Wieder stocherte ich nur in meinem Essen herum und lehnte meinen Kopf auf einem Arm ab. Irgendwie vermisste ich Chester. Er meinte ich solle nicht an ihn, sondern an meine Frau denken. Doch sie war nicht hier, um mich aufzumuntern oder mir die Befehle zu geben, die ich nicht hatte, weil ich zu unentschlossen war. Und obendrein hatte er mir auch noch einen geblasen. Anna hatte das schon sehr lange nicht mehr gemacht. Ich konnte mich kaum daran erinnern, wann wir das letzte Mal gefühlvollen Sex gehabt hatten. Sie hatte immer unter mir gelegen und ich mich an ihr befriedigt. Und Chester? Er hatte gesehen, dass ich abgelenkt werden wollte und hatte es ohne eine wörtliche Bitte meinerseits einfach getan.

Missmutig schloss ich die Augen. Irgendwie hatte ich das Gefühl, dass es falsch gewesen war ihr einen Brief zu schreiben, doch der war sicher längst schon auf dem Weg zu ihr. Ich könnte einfach irgendwann mit Chester von hier verschwinden und ein neues Leben anfangen. Doch was war mit Otis? Er hätte es nicht verdient ohne seinen leiblichen Vater, ohne mich, aufzuwachsen. Es müsste doch irgendeinen Weg geben, dachte ich mir noch, doch nur Sekunden später wurde mir diese Utopie bewusst. Manchmal hatte ich das Gefühl nur noch so denken zu können.

„Wo sind die Anderen?" Etwas verwirrt humpelte ich in den Raum hinein, schloss leise die Tür und sah wie Scott an seinem angestammten Platz im Stuhlkreis saß. Langsam hinkte ich auf meinen Krücken hinein. War ich etwa zu früh? Ich starrte zu ihm, doch der Blick verriet mir eher das Gegenteil.

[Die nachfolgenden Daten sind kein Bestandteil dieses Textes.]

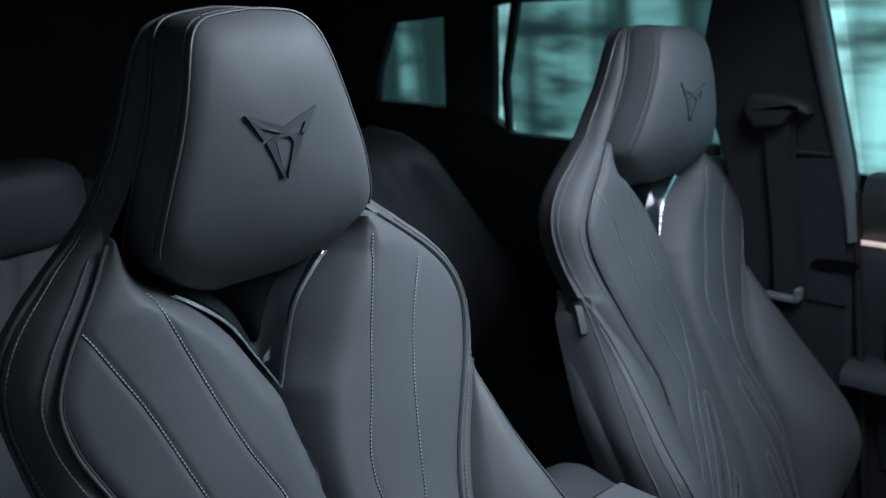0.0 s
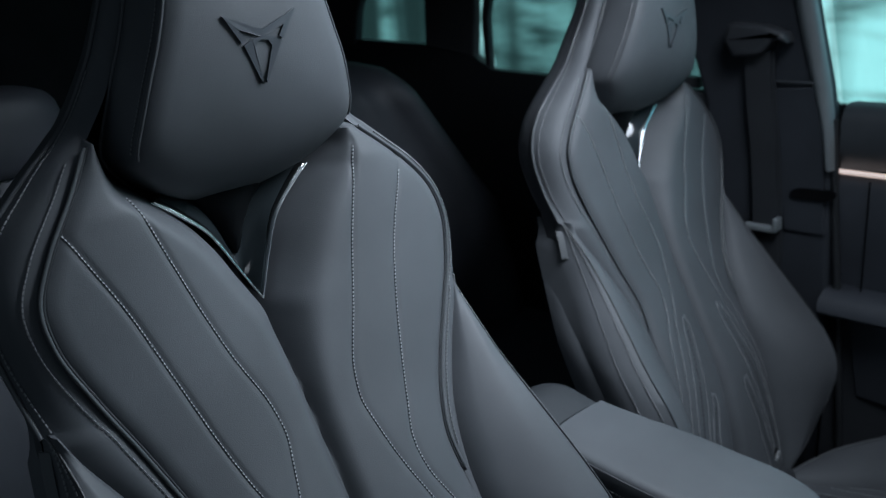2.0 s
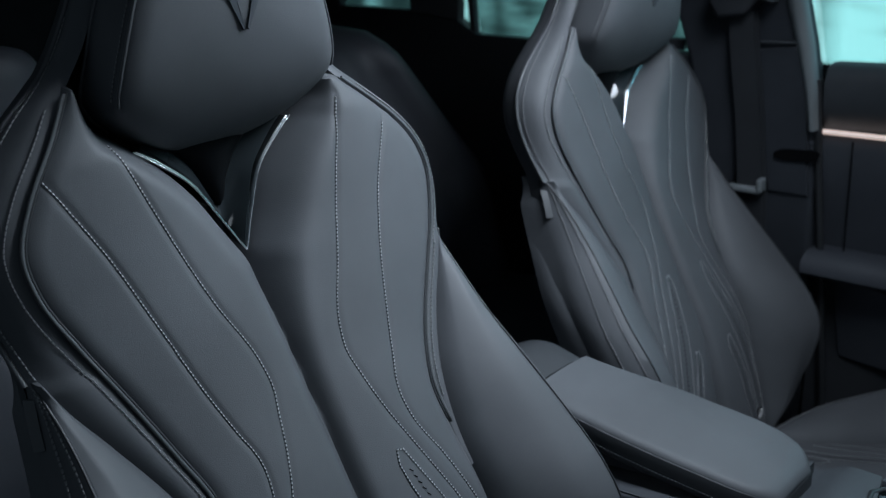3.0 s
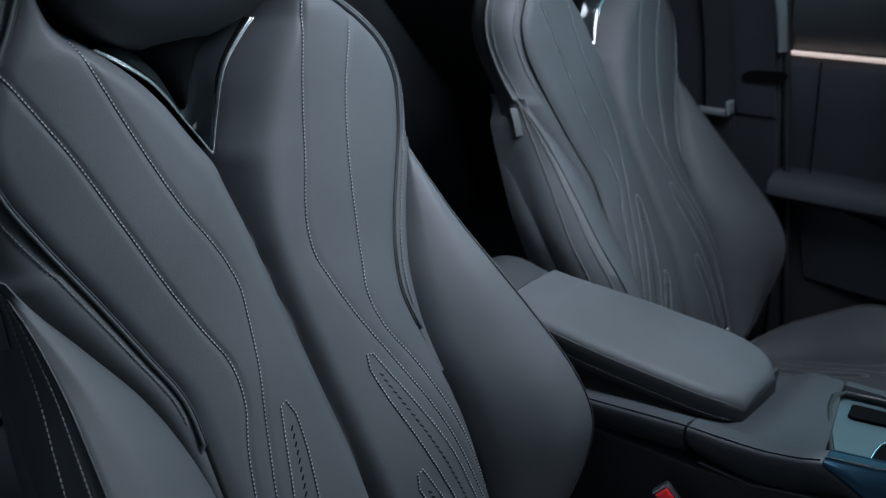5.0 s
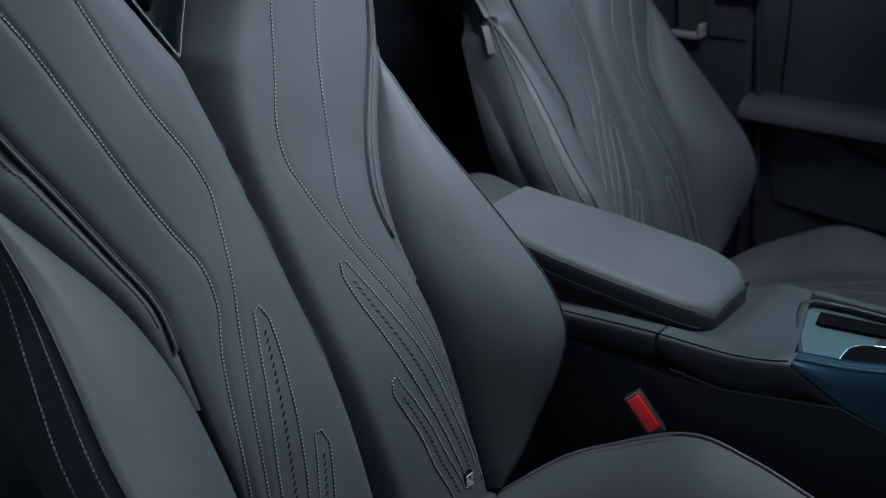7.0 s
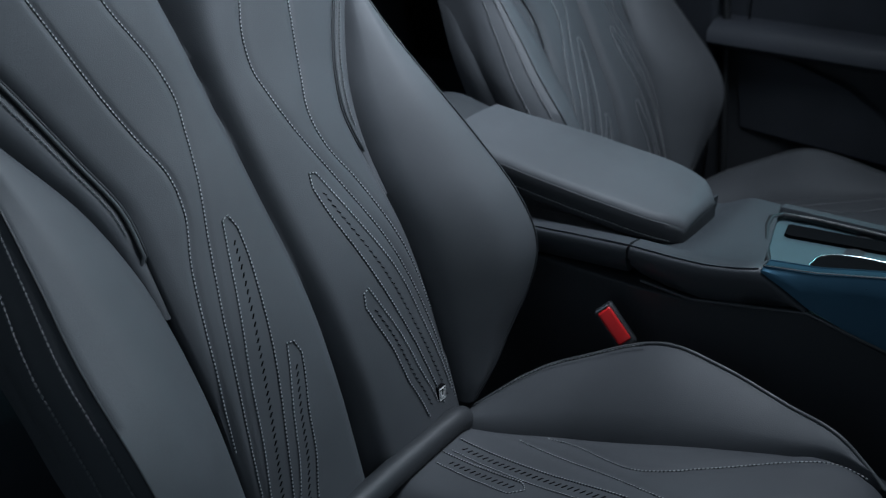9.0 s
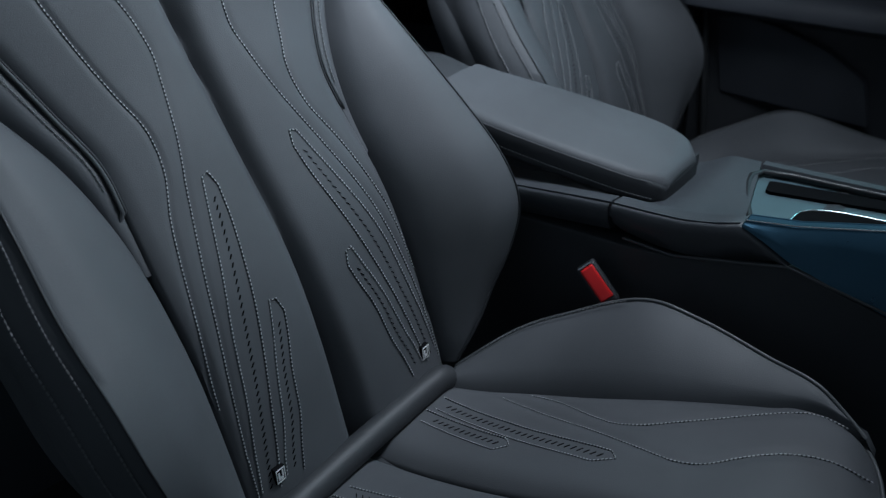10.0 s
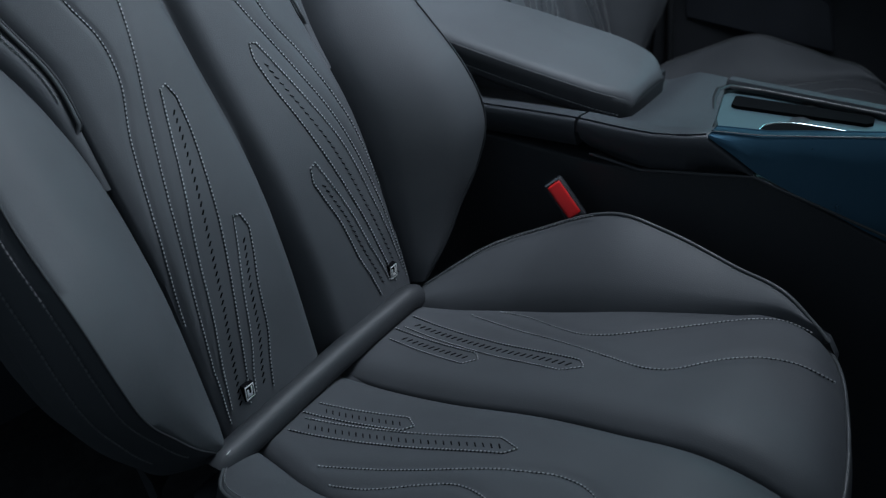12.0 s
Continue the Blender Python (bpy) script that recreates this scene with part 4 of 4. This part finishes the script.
part("side_rail", slab([[(SIDE + 0.012, y, zt), (SIDE + 0.003, y, zt - 0.001), (SIDE, y, zt - 0.004), (SIDE + 0.001, y, (zt + zb) / 2), (SIDE + 0.009, y, zb)] for y, zt, zb in ((0.353, 0.574, 0.545), (0.34, 0.5745, 0.538), (0.30, 0.5755, 0.531), (0.261, 0.578, 0.530), (0.22, 0.586, 0.538), (0.196, 0.5935, 0.544), (0.166, 0.577, 0.552), (0.138, 0.562, 0.558))], (0.02, 0, -0.003)), GREYPLASTIC, console, "grey leather covered side rail")
part("blue_trim", slab([[(SIDE + 0.014, y, zt - 0.001), (SIDE + 0.011, y, zt), (SIDE + 0.008, y, zt - 0.003), (SIDE + 0.003, y, zt * 0.7 + zb * 0.3), (SIDE + 0.001, y, zt * 0.35 + zb * 0.65), (SIDE + 0.001, y, zb)] for y, zt, zb in ((0.194, 0.594, 0.592), (0.166, 0.598, 0.579), (0.138, 0.602, 0.564), (0.095, 0.613, 0.551), (0.017, 0.632, 0.529), (-0.10, 0.658, 0.500), (-0.25, 0.690, 0.46), (-0.42, 0.725, 0.42))], (0.018, 0, 0)), BLUE, console, "satin petrol blue trim panel")
part("trim_edge", tube([(SIDE + 0.011, y, z) for y, z in ((0.194, 0.5950), (0.138, 0.6040), (0.095, 0.6142), (0.017, 0.6332), (-0.10, 0.6592), (-0.42, 0.7262))], 0.0010), CHROME, console, "bright metal edge line")
part("lower_edge", tube([(SIDE + 0.001, y, z) for y, z in ((0.335, 0.533), (0.27, 0.529), (0.185, 0.547), (0.137, 0.558), (0.095, 0.549), (-0.007, 0.529), (-0.42, 0.42))], 0.0018), EDGE, console, "raised edge line along the console side")


def top_z(y):
    return 0.558 + 0.02 * max(0, 0.26 - y)


def top_sheet(x0, x1, y0, y1, dz, n=10):
    return [[(x, y, top_z(y) + dz) for x in steps(x0, x1, 6)] for y in steps(y0, y1, n)]


rows = []
for v in steps(0, 1, 24):
    row = []
    for u in steps(0, 1, 22):
        y = 0.56 + (0.197 + 0.055 * u - 0.56) * v
        dip = min(1, max(0, (y - 0.285) / 0.055))
        dip = 0.022 * dip * dip * (3 - 2 * dip)
        row.append((SIDE + 0.004 + (RIGHT - SIDE - 0.004) * u, y, RAIL_Z(y) * (1 - u) ** 4 + (0.558 - dip) * (1 - (1 - u) ** 4) + 0.0015))
    rows.append(row)
part("console_top", slab(rows, (0, 0, -0.02)), GREYPLASTIC, console, "grey console top in front of the armrest")
part("tray_rim", slab([[(RIGHT, y, top_z(y) - 0.01), (RIGHT - 0.004, y, top_z(y) + 0.006), (RIGHT - 0.016, y, top_z(y) + 0.006), (RIGHT - 0.020, y, top_z(y) - 0.002)] for y in steps(0.246, -0.4, 16)], (0, 0, -0.02)), GREYPLASTIC, console, "grey rim beside the tray")
tray = part("tray", slab(top_sheet(0.37, RIGHT - 0.020, 0.243, -0.4, -0.006), (0, 0, -0.03)), TRAY, console, "petrol tray insert")
part("tray_frame", tube([(0.40, 0.205, top_z(0.2) - 0.002), (0.45, 0.228, top_z(0.228) - 0.002), (0.50, 0.246, top_z(0.246) - 0.001), (0.524, 0.250, top_z(0.25)), (0.540, 0.240, top_z(0.24)), (0.545, 0.20, top_z(0.20)), (0.545, -0.4, top_z(-0.4))], 0.004), PIPING, console, "black joint round the tray")
bm = prism([(0.496, 0.222), (0.520, 0.226), (0.523, 0.222), (0.540, 0.066), (0.537, 0.060), (0.523, 0.058), (0.516, 0.064), (0.493, 0.216)], 0.0, 1.0, "z")
for v in bm.verts:
    v.co.z = top_z(v.co.y) + (-0.0015 if v.co.z > 0.5 else -0.02)
part("slot", bm, HOLE, console, "dark card slot", smooth=False)
ring = [(0.436 + 0.050 * math.copysign(abs(math.cos(a)) ** 0.6, math.cos(a)), 0.035 + 0.135 * math.copysign(abs(math.sin(a)) ** 0.6, math.sin(a))) for a in steps(0, 2 * math.pi, 41)[:-1]]
part("cup_well", loft([[(x, y, top_z(y) - 0.0015) for x, y in ring], [(x, y, top_z(y) - 0.02) for x, y in ring]]), HOLE, console, "dark cup holder well")
part("cup_ring", tube([(x, y, top_z(y) - 0.002) for x, y in ring + ring[:1]], 0.0013), CHROME, console, "chrome ring round the cup holder")

# armrest lid on the console
armrest = thing("armrest", (0.44, 0.48, 0.575), "dark leather centre armrest lid with a stitched seam", "armrest")


def lid_z(y):
    return 0.578 + 0.225 * (y - 0.327)


LID_L = curve([(0.325, 0.414), (0.350, 0.402), (0.416, 0.384), (0.525, 0.362), (0.645, 0.348)])
LID_R = curve([(0.325, 0.530), (0.350, 0.544), (0.48, 0.534), (0.632, 0.489), (0.645, 0.486)])


def lid_edge(v):
    """Left edge, right edge and how much the front nose draws in, along the lid."""
    y = 0.322 + 0.323 * v
    nose = max(0, 1 - v / 0.09)
    return y, LID_L(y) + 0.007 * nose ** 2, LID_R(y) - 0.016 * nose ** 2, nose


rows, skirt, under, seam = [], [], [], []
for v in steps(0, 1, 44):
    y, x0, x1, nose = lid_edge(v)
    row = []
    for u in steps(0, 1, 24):
        e = min(u, 1 - u) * (x1 - x0)
        drop = 0.007 * (max(0, 0.011 - e) / 0.011) ** 2 + 0.008 * nose ** 2.5
        row.append((x0 + (x1 - x0) * u, y, lid_z(y) + 0.004 * math.sin(math.pi * u) - drop))
    rows.append(row)
    z = lid_z(y) - 0.007 - 0.007 * nose ** 2.5
    skirt.append([(x0 - 0.0005, y, z + 0.001), (x0 - 0.0025, y, z - 0.004), (x0 - 0.0025, y, z - 0.014), (x0 - 0.001, y, z - 0.023), (x0 + 0.001, y, z - 0.030), (x0 + 0.005, y, z - 0.035), (x0 + 0.012, y, z - 0.036)])
    under.append([(x0 + 0.016, y + 0.01, z - 0.020), (x0 + 0.016, y + 0.01, 0.560)])
    seam.append((x0 - 0.0020, y, z - 0.021))
part("lid", slab(rows, (0, 0, -0.006)), LEATHER, armrest, "padded dark leather lid")
# shade of the side facing away from the light, put into the colour
part("lid_side", slab(skirt, (0.098, 0, 0)), LEATHER_SIDE, armrest, "leather side of the lid, its shade put into a darker colour")
part("bin", slab(under, (0.110, 0, 0)), PLASTIC, armrest, "black storage bin below the lid", smooth=False)
part("stitching", stitches(seam[2:36], (-1, 0, 0.1), 0.0052, 0.0034, 0.001), THREAD, armrest, "pale saddle stitching", kind="stuff")
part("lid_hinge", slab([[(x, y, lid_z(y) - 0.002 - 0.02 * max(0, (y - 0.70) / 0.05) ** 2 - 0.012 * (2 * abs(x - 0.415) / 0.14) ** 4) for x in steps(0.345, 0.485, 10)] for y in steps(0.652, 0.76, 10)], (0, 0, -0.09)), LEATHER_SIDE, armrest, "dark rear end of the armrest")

# belt buckles between seat and console
buckle = thing("belt_buckle", (0.30, 0.36, 0.44), "black seat belt buckle with a red release button", "belt buckle")
du = Vector((0, -0.030, -0.033))
c0 = Vector((0.293, 0.3475, 0.4835))
eu = du.normalized()
out = Vector((-0.80, -0.30, 0.50))
out = (out - out.dot(eu) * eu).normalized()
ev = out.cross(eu).normalized()


def block(c, hu, hv, hw, bevel):
    bm = bmesh.new()
    box(bm, (-hu, -hv, -hw), (hu, hv, hw), bevel)
    m = Matrix((eu, ev, out)).transposed().to_4x4()
    m.translation = c
    bm.transform(m)
    return bm


part("housing", block(c0 - out * 0.012 + eu * 0.003, 0.029, 0.0125, 0.012, 0.004), PLASTIC, buckle, "black plastic buckle housing")
part("button", block(c0 + out * 0.001, 0.0235, 0.0088, 0.0045, 0.003), RED, buckle, "glossy red release button")
part("stalk", tube([c0 - out * 0.012 + eu * 0.03, c0 - out * 0.012 + eu * 0.07 + Vector((0, 0.02, -0.02)), Vector((0.30, 0.42, 0.30)), Vector((0.30, 0.44, 0.22))], 0.014, 10, 0.5), PLASTIC, buckle, "black buckle stalk")
part("latch_edge", block(c0 - eu * 0.0262 + out * 0.001, 0.0012, 0.009, 0.002, 0.0004), CHROME, buckle, "bright latch slot edge")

„Die werden heute nicht kommen." ,stand er auf und schob mir einen Stuhl zurecht, einen anderen hatte er zu einem kleinem Tischchen umfunktioniert.

„Möchten Sie etwas trinken?" Ich nickte still und ließ mich ohne eine Bitte von ihm auf dem Stuhl, den er zu Recht gerückt hatte, nieder. Sobald ich meine Krücken weg gestellt hatte, reichte er mir ein Glas Wasser. Zögerlich nippte ich kurz dran. Mich überkam schon wieder die Angst, dass jemand dort etwas hinein gemischt hatte, doch das war wohl eher falsch. Das Wasser schmeckte ganz normal. Er hatte also nichts darein gemischt. Wieso auch? Ich bekam schon Medikamente und wenn ich diese nicht nehmen würde, dann würde ihnen das auch auffallen.

„Dr. Baker hatte mich darum gebeten mit Ihnen zu reden." Er pausierte kurz und nahm ebenfalls einen Schluck Wasser.

„Ich bin mir sicher, dass er Ihnen diese Fragen auch selber stellen könnte. Viel mehr möchte ich etwas über Sie selbst erfahren. Sie sind schließlich auch nur ein Mensch, Mr. Shinoda." Ich nickte und sah an seinem Kopf vorbei nach draußen. Natürlich merkte Scott das und sah mich besorgt an.

„Wenn Sie möchten, dann können wir uns auch gerne im Park unterhalten."

„Das geht schon." ,schüttelte ich den Kopf, doch mein Blick wandte sich nicht vom Fenster ab.

„Ich rede von einem richtigen Park. Wir können auch genauso gut in ein Cafe gehen. In meiner Begleitung ist es Ihnen erlaubt das Gelände zu verlassen." Etwas verwirrt sah ich an mir hinunter. Ich trug nur Socken in Schlappen, eine verwaschene Jogginghose und ein zu großes Shirt, dazu kam noch der Morgenmantel meines Vaters, den ich mir irgendwann mal angeeignet hatte.

„Ja gut. Der Kaffee hier ist eklig." Triumphierend lächelnd stand er langsam auf und reichte mir die Krücken. Etwas zögerlich stellte ich währenddessen das Glas weg und richtete mich dann auf.